The calendar year of 365 days is an approximation of Earth’s orbit around the sun. The true duration of a complete revolution, known as the tropical year, is approximately 365.2422 days. This means each calendar year falls short of the astronomical reality by nearly six hours. The leap year mechanism, which adds an extra day roughly every four years, is designed to account for this fractional difference. Without this periodic correction, our system of timekeeping would quickly become decoupled from the natural cycles of the planet.
The Rate of Calendar Drift
If we maintained a 365-day year without adjustments, the annual deficit of almost six hours would accumulate. Over four years, the missed time would total nearly a full 24-hour day, meaning the calendar would be off by approximately one day every four years. This error compounds over time, with the calendar steadily falling behind the Earth’s actual position in its orbit.
Within less than three decades, the calendar would lose approximately one full week against the solar cycle. For instance, in just 28 years, a fixed 365-day calendar would accumulate a total error of about seven days.
Extending this drift over a longer timescale reveals a profound misalignment. The accumulated error would equal approximately 90 days, or a full season, after roughly 370 years. In less than four centuries, a date that originally marked the beginning of spring would instead occur when the Earth was positioned at the beginning of summer. This compounding error necessitates the regular intervention of a leap day to keep the calendar synchronized.

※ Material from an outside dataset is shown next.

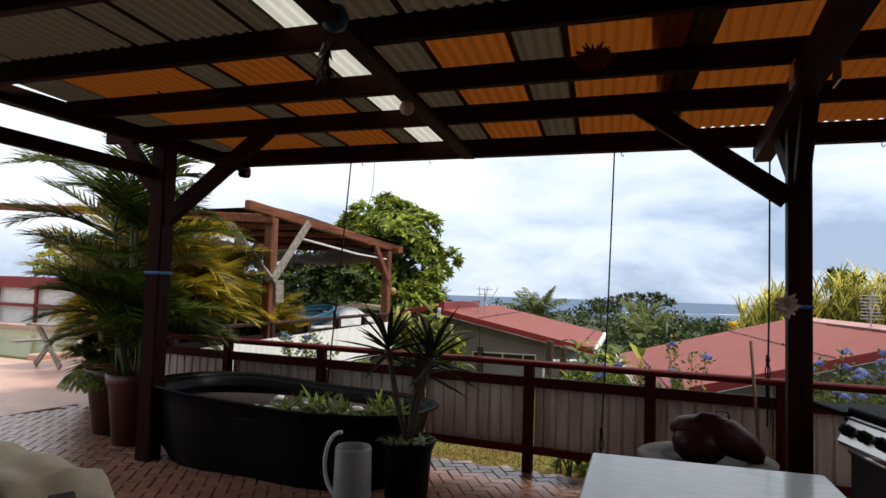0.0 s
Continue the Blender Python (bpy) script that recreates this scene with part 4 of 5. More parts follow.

Disruption of Seasonal Alignment
The most visible consequence of this calendar drift would be the decoupling of calendar dates from the actual astronomical seasons. Seasons are defined by the Earth’s position in orbit, marked by the equinoxes and solstices. Without a leap year, the date of the vernal equinox, which signals the start of spring, would shift earlier by about a day every four years.
This shift would become noticeable within a single lifetime. Over a few centuries, the change would become dramatic, fundamentally altering the meaning of every month. For example, the spring equinox, currently fixed around March 20, would eventually begin to occur in February, then January, and finally December.
Within 700 to 750 years, the calendar would have drifted by half a year. At this point, the summer solstice would fall in December, and the winter solstice would occur in June. The familiar association between a month and its typical weather pattern would be completely reversed. This extreme shift would render the calendar useless as a predictive tool for climate and natural cycles.
Impact on Human Activities and Tradition
The misalignment between the calendar and the seasons would introduce significant chaos into organized human activities. Agriculture, which relies heavily on predictable seasonal timing, would be one of the first sectors affected. Farmers use calendar dates to plan the planting and harvesting of crops, but these fixed dates would no longer correspond to the appropriate weather conditions or daylight hours.
The agricultural community would be forced to abandon the fixed calendar for planting. They would instead rely solely on direct astronomical observation or local weather patterns, complicating large-scale coordination and supply chain logistics. Furthermore, many religious and cultural calendars are structured around astronomical events, such as the timing of holidays like Easter, which is tied to the first full moon after the vernal equinox.
As the equinox date drifted, the dates of these traditional observances would shift wildly, disrupting centuries of established custom. Beyond agriculture and religion, administrative structures would face substantial difficulties. Governments, schools, and businesses rely on consistent fiscal years, taxation deadlines, and academic schedules that assume a fixed relationship between the date and the season. The accelerating drift would necessitate a continuous and confusing restructuring of these annual cycles to maintain a logical connection to the seasonal reality.